Unfair competition is especially reflected in selling goods with marks and information that are a part of other entity’s name, in a way that causes confusion among clients regarding the source, producer, quality and features of goods. Usually, by using identical or similar trademark to the trademark of a competitor (whether registered or not) a user creates misapprehension that products of one entity are actually products of the competitor.
Because of significant privileges comparing to other remedies, economy entities in practice will usually, and in the best way, protect their name by claiming unfair competition.
Using other economy entity’s name could also represent a violation of norms of criminal law if it could be proved that the company wrongdoer had the intention to deceive clients by using someone else’s company name.

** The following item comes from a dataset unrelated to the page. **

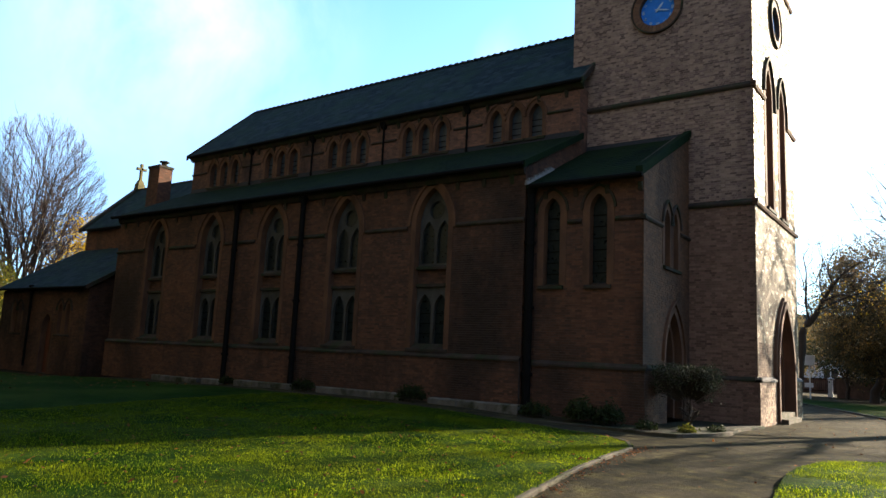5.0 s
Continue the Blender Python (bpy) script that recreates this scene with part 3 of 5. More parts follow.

Unfortunately, it appears there is no legal certainty regarding this legal matter. Bearing in mind the inconsistent practice of BRA, seems like it would not be enough to follow the relevant law and the rules found on BRA`s website. BRA suggests using the search system that it provides on its website as an adequate method of checking if your desired company name is available, even though those search results show inconsistent practice. Therefore, an even more dangerous situation would occur if BRA actually approved registration application, since it exposes you to one additional risk. This does not protect you from other company`s claims regarding the possible harm to its name.
Therefore, it is the best to respect all the aspects that prove the distinctiveness of your registered name. However, the best way to make sure that the process of establishing the company and its registration goes without any trouble is to entrust this with a law office of your choice that will carry out these procedures for you, help you with research and documentation as well as advise you on choosing a company name.